Ce temps de l’Avent qui s’ouvre aujourd’hui est un appel à ne pas nous laisser endormir ou asphyxier par les évènements, mais à nous réveiller, à prendre conscience que nous possédons une force considérable pour changer le monde. Cette force pour changer le monde, c’est la force de l’amour que le Christ est venu mettre en œuvre parmi nous et qu’il a répandue en nos cœurs par la foi. C’est comme cela que saint Paul s’adresse aux Thessaloniciens : « que le Seigneur vous donne entre vous et à l’égard de tous les hommes un amour de plus en plus intense et débordant » (1 Th 3, 12). La force qui va nous permettre de rester debout dans les tempêtes, de garder l’espérance à travers toutes sortes de difficultés y compris celles qui nous touchent personnellement et qui peuvent nous dépouiller, la force qui va nous permettre d’être témoins de la bonne nouvelle du salut, c’est la foi au Christ.

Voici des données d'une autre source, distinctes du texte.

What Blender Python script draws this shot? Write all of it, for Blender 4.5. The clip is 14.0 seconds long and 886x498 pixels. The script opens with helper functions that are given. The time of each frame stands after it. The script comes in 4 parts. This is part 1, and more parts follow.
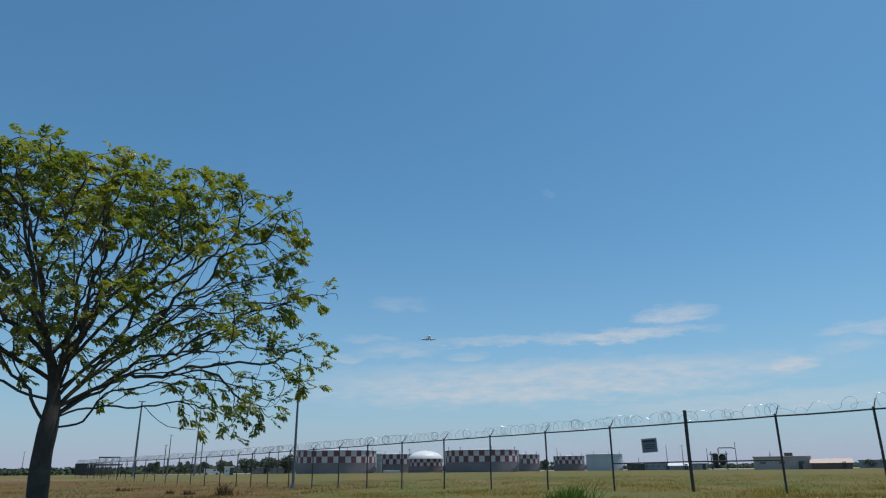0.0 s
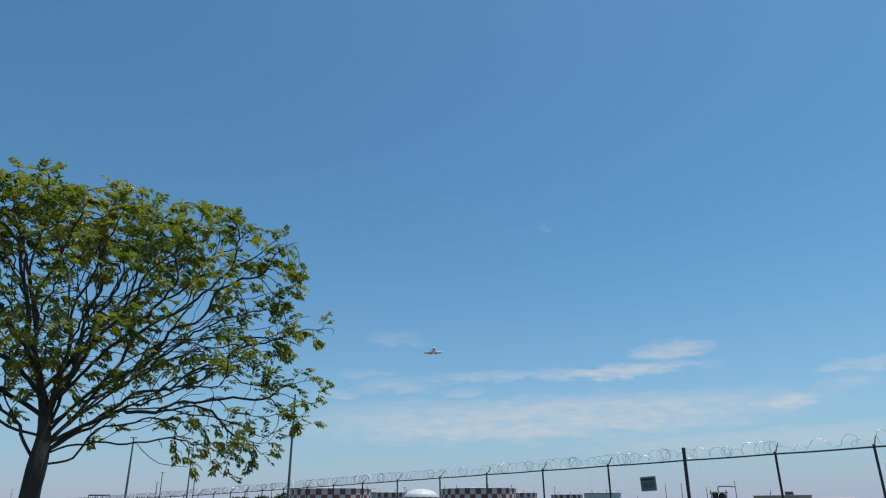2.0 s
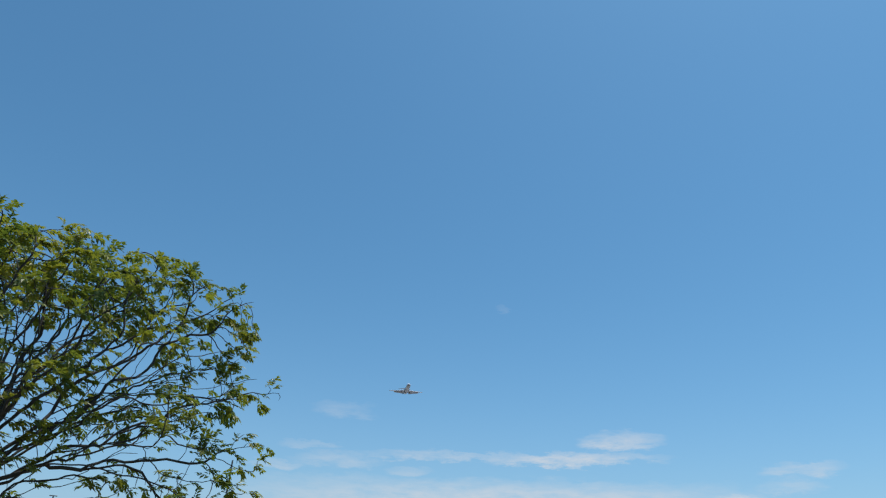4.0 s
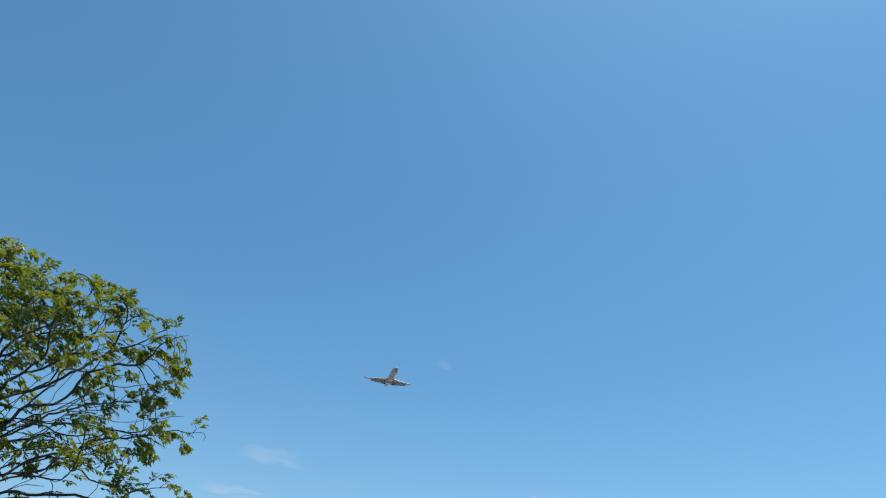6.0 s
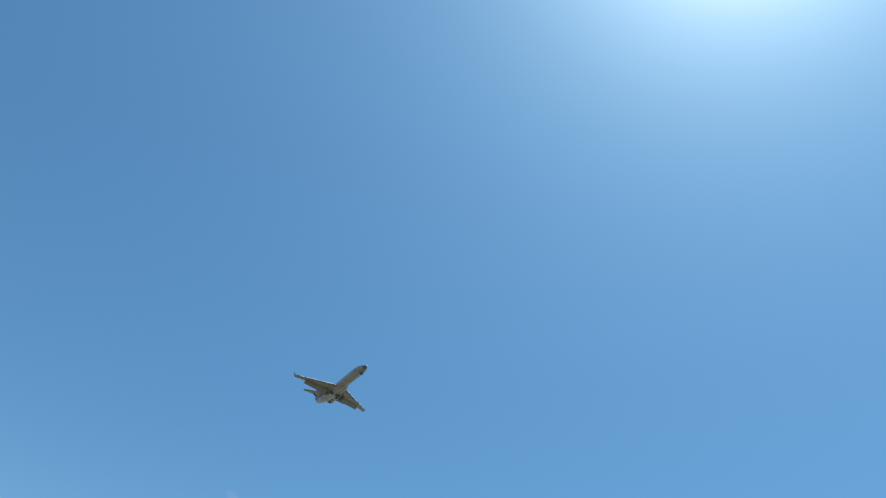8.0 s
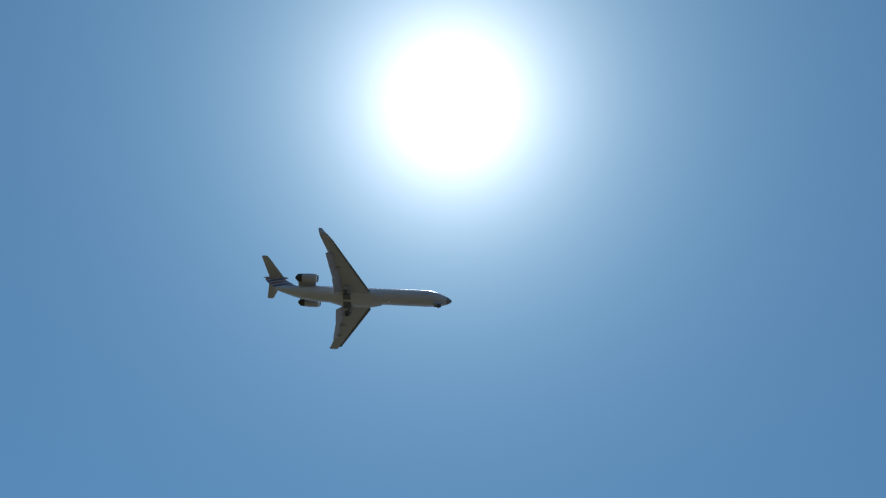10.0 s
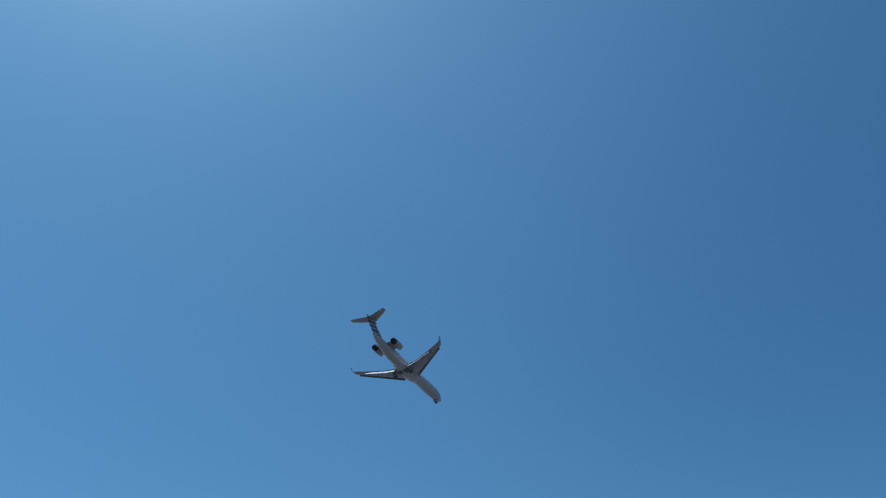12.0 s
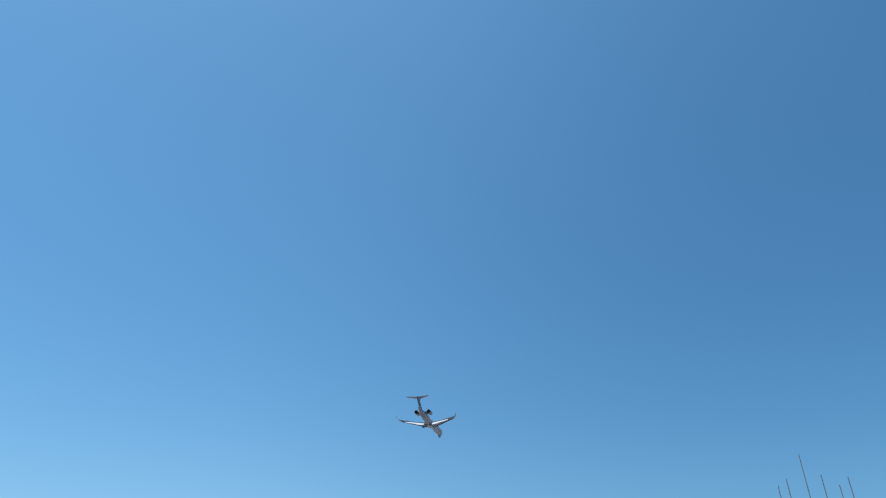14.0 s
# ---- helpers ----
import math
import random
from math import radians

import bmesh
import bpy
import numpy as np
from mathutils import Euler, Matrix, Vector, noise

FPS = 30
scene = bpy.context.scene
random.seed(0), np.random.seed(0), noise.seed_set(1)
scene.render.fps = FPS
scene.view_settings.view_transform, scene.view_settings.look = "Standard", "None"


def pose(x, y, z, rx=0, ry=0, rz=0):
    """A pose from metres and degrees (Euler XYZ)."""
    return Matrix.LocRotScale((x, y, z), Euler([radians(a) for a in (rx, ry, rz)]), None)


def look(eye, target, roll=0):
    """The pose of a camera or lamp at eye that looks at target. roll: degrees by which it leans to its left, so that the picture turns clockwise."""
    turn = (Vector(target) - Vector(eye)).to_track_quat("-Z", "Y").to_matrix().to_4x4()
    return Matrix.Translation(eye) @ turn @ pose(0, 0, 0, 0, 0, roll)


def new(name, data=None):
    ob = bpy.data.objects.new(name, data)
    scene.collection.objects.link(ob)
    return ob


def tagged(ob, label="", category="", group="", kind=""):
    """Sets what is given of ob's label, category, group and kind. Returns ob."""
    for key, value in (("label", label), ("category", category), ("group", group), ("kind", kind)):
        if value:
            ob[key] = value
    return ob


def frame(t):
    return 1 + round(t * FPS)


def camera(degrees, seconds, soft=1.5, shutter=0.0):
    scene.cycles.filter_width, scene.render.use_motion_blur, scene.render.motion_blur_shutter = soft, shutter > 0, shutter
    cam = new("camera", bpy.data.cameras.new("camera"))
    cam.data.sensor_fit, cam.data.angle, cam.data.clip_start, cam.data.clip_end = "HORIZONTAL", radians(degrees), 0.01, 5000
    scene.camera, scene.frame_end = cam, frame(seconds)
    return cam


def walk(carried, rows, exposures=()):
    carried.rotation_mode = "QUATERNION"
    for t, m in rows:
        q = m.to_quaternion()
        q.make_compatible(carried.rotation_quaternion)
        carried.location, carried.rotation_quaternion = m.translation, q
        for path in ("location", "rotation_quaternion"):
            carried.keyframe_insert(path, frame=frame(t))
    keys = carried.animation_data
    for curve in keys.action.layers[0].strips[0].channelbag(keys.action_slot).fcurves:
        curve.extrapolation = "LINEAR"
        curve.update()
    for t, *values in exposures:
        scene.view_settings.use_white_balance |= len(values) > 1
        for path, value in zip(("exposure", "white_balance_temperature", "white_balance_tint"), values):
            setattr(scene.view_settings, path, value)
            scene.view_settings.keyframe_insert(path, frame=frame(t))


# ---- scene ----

Et donc nous essayons de mettre en œuvre l’appel de saint Paul : « faites donc de nouveau progrès nous vous en prions, frères, nous vous le demandons dans le Seigneur Jésus » (1 Th 4, 1). Réveillez-vous, priez, mettez en œuvre un amour intense et débordant dans les relations les uns avec les autres, dans vos relations à l’égard de tous les hommes, regardez les évènements de chaque jour et de toute époque non pas comme le signe de l’échec de la foi, mais comme le signe de la puissance de la foi. Gardez intacte l’espérance en Celui qui vient nous sauver. Amen.

+ André cardinal Vingt-Trois, archevêque de Paris.